**Short exercise:** Copy out the line that contains "scene = bpy.context.scene", the line that contains "ob = bpy.data.objects.new(name, data)", and every line between them, exactly, and nothing else.

**Dataset:**

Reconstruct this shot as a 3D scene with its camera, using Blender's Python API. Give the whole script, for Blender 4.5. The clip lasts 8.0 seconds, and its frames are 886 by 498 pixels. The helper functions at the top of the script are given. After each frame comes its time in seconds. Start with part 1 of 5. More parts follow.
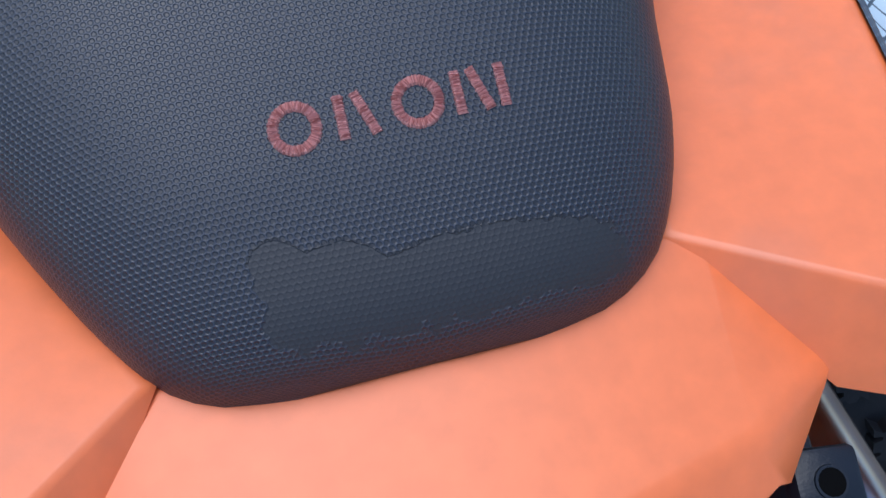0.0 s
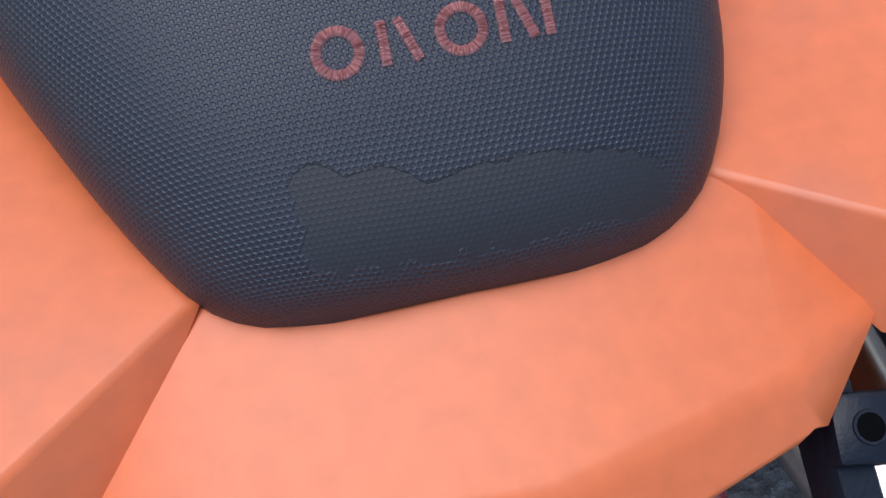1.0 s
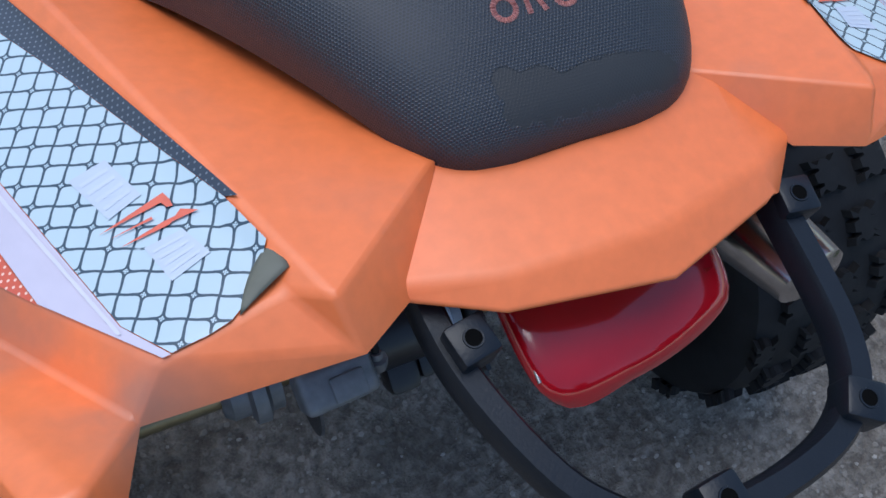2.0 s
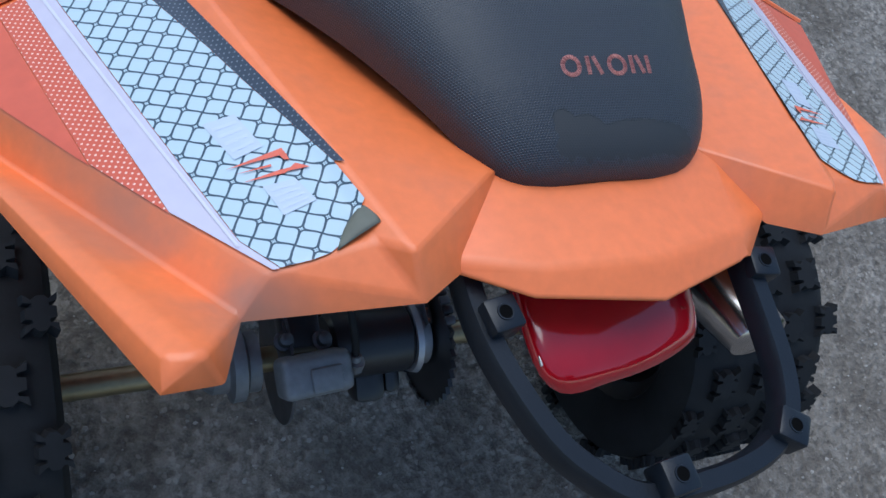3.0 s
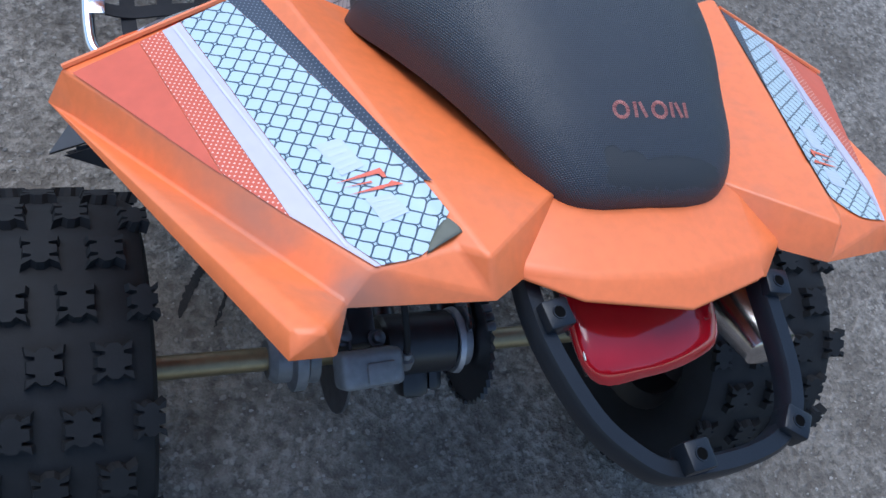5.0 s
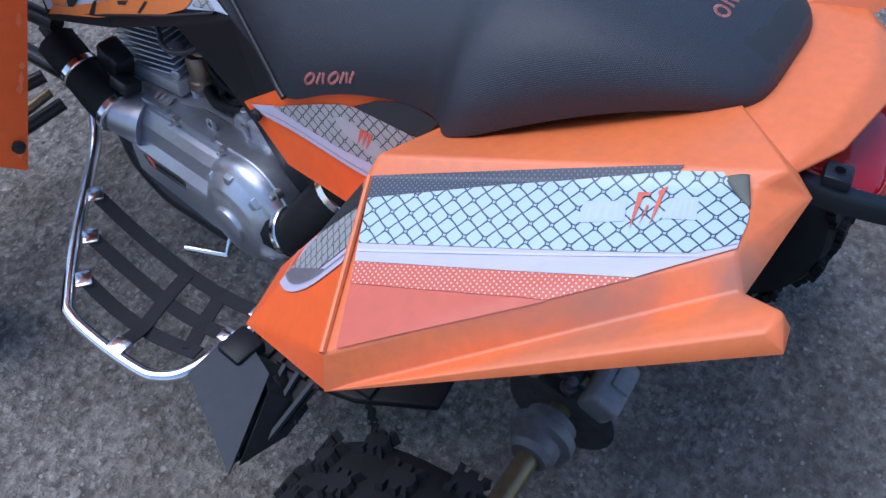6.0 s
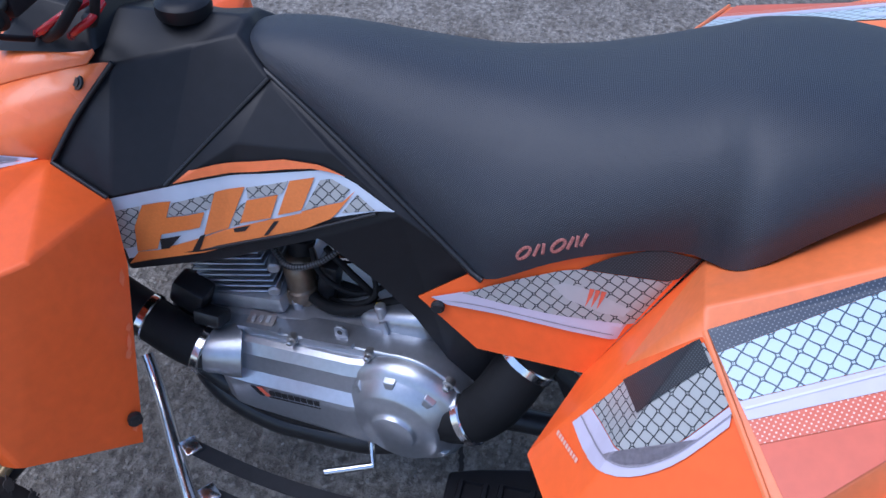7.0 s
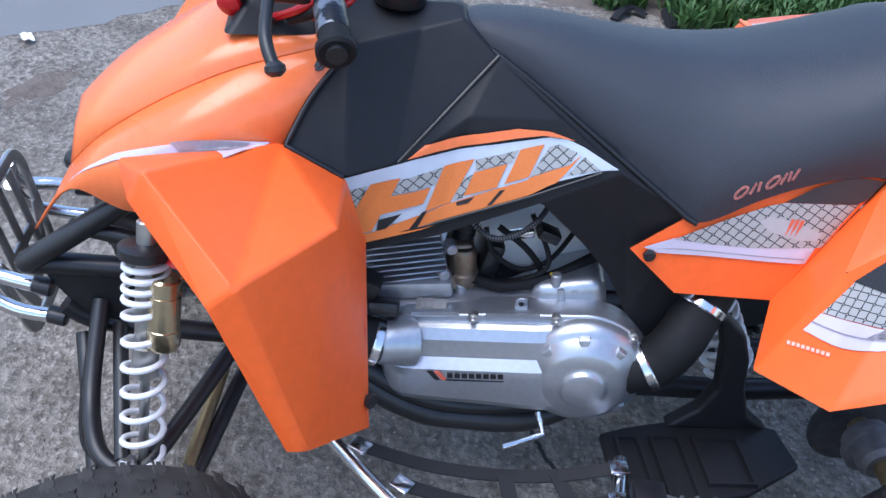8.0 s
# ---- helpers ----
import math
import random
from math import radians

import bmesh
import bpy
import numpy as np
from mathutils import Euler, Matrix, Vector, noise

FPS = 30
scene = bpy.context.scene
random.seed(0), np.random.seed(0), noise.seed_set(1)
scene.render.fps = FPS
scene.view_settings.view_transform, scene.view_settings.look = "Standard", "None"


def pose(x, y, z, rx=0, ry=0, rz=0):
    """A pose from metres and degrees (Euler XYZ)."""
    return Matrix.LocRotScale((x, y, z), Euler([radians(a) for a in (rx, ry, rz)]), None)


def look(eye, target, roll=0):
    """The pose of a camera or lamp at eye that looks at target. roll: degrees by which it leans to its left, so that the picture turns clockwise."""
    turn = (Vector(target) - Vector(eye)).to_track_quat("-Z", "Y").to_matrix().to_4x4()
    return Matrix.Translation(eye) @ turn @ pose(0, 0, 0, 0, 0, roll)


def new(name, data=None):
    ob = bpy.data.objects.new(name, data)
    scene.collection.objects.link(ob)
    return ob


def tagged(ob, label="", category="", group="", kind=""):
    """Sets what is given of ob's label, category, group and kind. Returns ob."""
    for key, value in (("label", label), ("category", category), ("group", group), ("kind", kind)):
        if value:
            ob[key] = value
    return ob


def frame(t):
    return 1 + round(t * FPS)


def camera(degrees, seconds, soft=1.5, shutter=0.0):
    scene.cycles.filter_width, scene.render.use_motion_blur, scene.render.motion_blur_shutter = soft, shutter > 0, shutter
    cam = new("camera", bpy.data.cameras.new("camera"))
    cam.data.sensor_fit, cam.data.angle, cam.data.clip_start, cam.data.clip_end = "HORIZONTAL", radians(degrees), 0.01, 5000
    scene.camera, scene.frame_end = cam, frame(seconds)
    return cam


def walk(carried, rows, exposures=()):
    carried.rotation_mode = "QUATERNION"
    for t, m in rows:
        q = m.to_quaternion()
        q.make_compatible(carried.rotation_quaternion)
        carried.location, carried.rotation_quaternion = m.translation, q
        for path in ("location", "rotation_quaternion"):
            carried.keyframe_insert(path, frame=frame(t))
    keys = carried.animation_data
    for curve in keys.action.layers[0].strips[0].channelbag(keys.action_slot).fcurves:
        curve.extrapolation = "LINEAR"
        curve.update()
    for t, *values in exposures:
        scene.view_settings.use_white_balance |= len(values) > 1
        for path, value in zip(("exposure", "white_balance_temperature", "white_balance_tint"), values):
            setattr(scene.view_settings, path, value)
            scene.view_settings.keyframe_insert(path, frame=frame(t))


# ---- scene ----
cam = camera(51.0, 8.0)
PATH = [
    (0, (-0.046, -0.128, 1.183), (0.263, 0.469, -0.7), 12.7),
    (0.5, (-0.04, -0.124, 1.166), (0.139, 0.407, -0.754), 6.2),
    (1, (-0.041, -0.137, 1.182), (0.122, 0.394, -0.74), 4.6),
    (1.5, (-0.087, -0.203, 1.252), (0.181, 0.413, -0.632), 8.3),
    (2, (-0.282, -0.276, 1.334), (0.337, 0.378, -0.452), 21.5),
    (2.2, (-0.354, -0.296, 1.347), (0.423, 0.411, -0.355), 25.2),
    (3.3, (-0.43, -0.365, 1.422), (0.358, 0.403, -0.248), 38.0),
    (3.5, (-0.449, -0.378, 1.44), (0.339, 0.388, -0.23), 38.4),
    (4, (-0.488, -0.401, 1.472), (0.279, 0.366, -0.209), 40.2),
    (5.3, (-0.528, -0.391, 1.489), (0.265, 0.413, -0.162), 32.9),
    (5.5, (-0.59, -0.346, 1.488), (0.262, 0.416, -0.153), 24.4),
    (5.7, (-0.693, -0.285, 1.47), (0.252, 0.456, -0.129), 13.6),
    (6, (-0.825, -0.169, 1.462), (0.248, 0.497, -0.089), 2.3),
    (6.5, (-0.909, 0.063, 1.449), (0.384, 0.604, 0.022), 0.0),
    (7, (-0.958, 0.346, 1.449), (0.466, 0.673, 0.084), 0.1),
    (7.5, (-1.113, 0.705, 1.384), (0.44, 0.743, 0.124), 4.1),
    (8, (-1.197, 1.004, 1.324), (0.411, 0.712, 0.171), 9.4),
]
walk(cam, [(t, look(eye, target, roll)) for t, eye, target, roll in PATH], [(0.0, 0.56, 5700, 14), (1.5, 0.40, 6100, 17), (2.2, 0.40, 5800, 9), (3.5, 0.46, 5700, 7), (5.5, 0.72, 5550, 13), (6.0, 0.52, 5450, 16), (6.5, 0.44, 5350, 17), (7.0, 0.66, 5450, 18), (7.5, 1.03, 5650, 15), (8.0, 1.20, 5700, 14)])
SKY, SUN = 0.12, 1.5

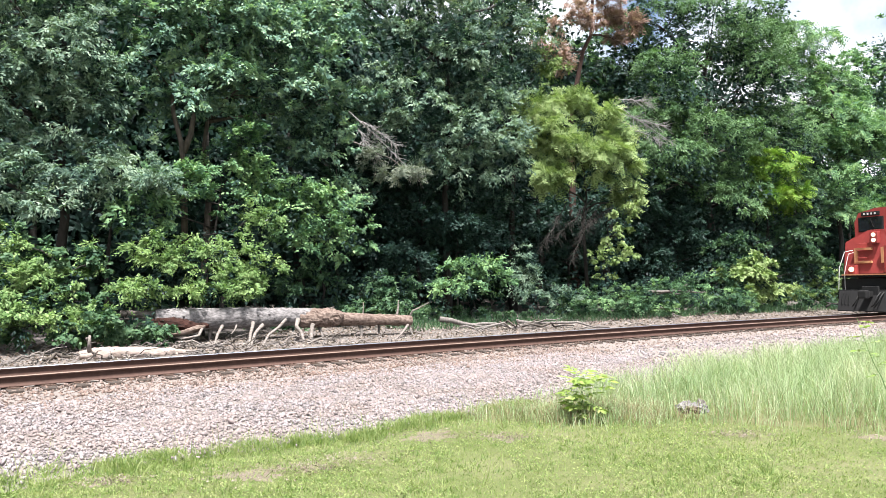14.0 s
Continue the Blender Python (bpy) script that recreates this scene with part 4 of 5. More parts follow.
def locomotive():
    """Wide-nosed diesel locomotive; x ahead, z up from the rail top, the front plate at x = 0."""
    ob = thing("locomotive", "red and black diesel locomotive with lit headlamps", "locomotive")

    def add(name, mat, make, label="", parent=ob, at=None, smooth=False):
        bm = bmesh.new()
        make(bm)
        return part(name, bm_mesh(name, bm, mat, smooth), parent, label, at)

    add("frame", "black", lambda b: (box(b, -21.6, -0.25, -1.48, 1.48, 1.05, 1.62, 0.02), box(b, -1.0, -0.05, -1.48, 1.48, 1.66, 1.76, 0.01)), "black underframe and walkway")
    pilot = add("pilot", "grime", lambda b: (prism(b, [(0.0, 1.06), (0.05, 1.06), (0.28, 0.16), (0.22, 0.12), (0.0, 0.9)], -1.42, 1.42), box(b, -0.1, 0.03, -1.48, 1.48, 0.95, 1.1, 0.015)), "dusty grey snowplough pilot")
    for y in (-1.2, -1.05, -0.9, 0.9, 1.05, 1.2):
        part("grab_bar", bar_mesh(), pilot, at=pose(0.09, y, 0.95))
    add("stripe_sill", "stripe", lambda b: box(b, -0.06, 0.05, -1.3, 1.3, 1.76, 1.81), "orange sill stripe")
    coupler = add("coupler", "black", lambda b: (box(b, 0.0, 0.45, -0.14, 0.14, 0.78, 1.02, 0.03), box(b, 0.4, 0.72, -0.2, 0.17, 0.72, 1.08, 0.05), box(b, -0.02, 0.1, -0.36, 0.36, 0.6, 1.25, 0.02)), "black knuckle coupler")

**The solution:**
scene = bpy.context.scene
random.seed(0), np.random.seed(0), noise.seed_set(1)
scene.render.fps = FPS
scene.view_settings.view_transform, scene.view_settings.look = "Standard", "None"


def pose(x, y, z, rx=0, ry=0, rz=0):
    """A pose from metres and degrees (Euler XYZ)."""
    return Matrix.LocRotScale((x, y, z), Euler([radians(a) for a in (rx, ry, rz)]), None)


def look(eye, target, roll=0):
    """The pose of a camera or lamp at eye that looks at target. roll: degrees by which it leans to its left, so that the picture turns clockwise."""
    turn = (Vector(target) - Vector(eye)).to_track_quat("-Z", "Y").to_matrix().to_4x4()
    return Matrix.Translation(eye) @ turn @ pose(0, 0, 0, 0, 0, roll)


def new(name, data=None):
    ob = bpy.data.objects.new(name, data)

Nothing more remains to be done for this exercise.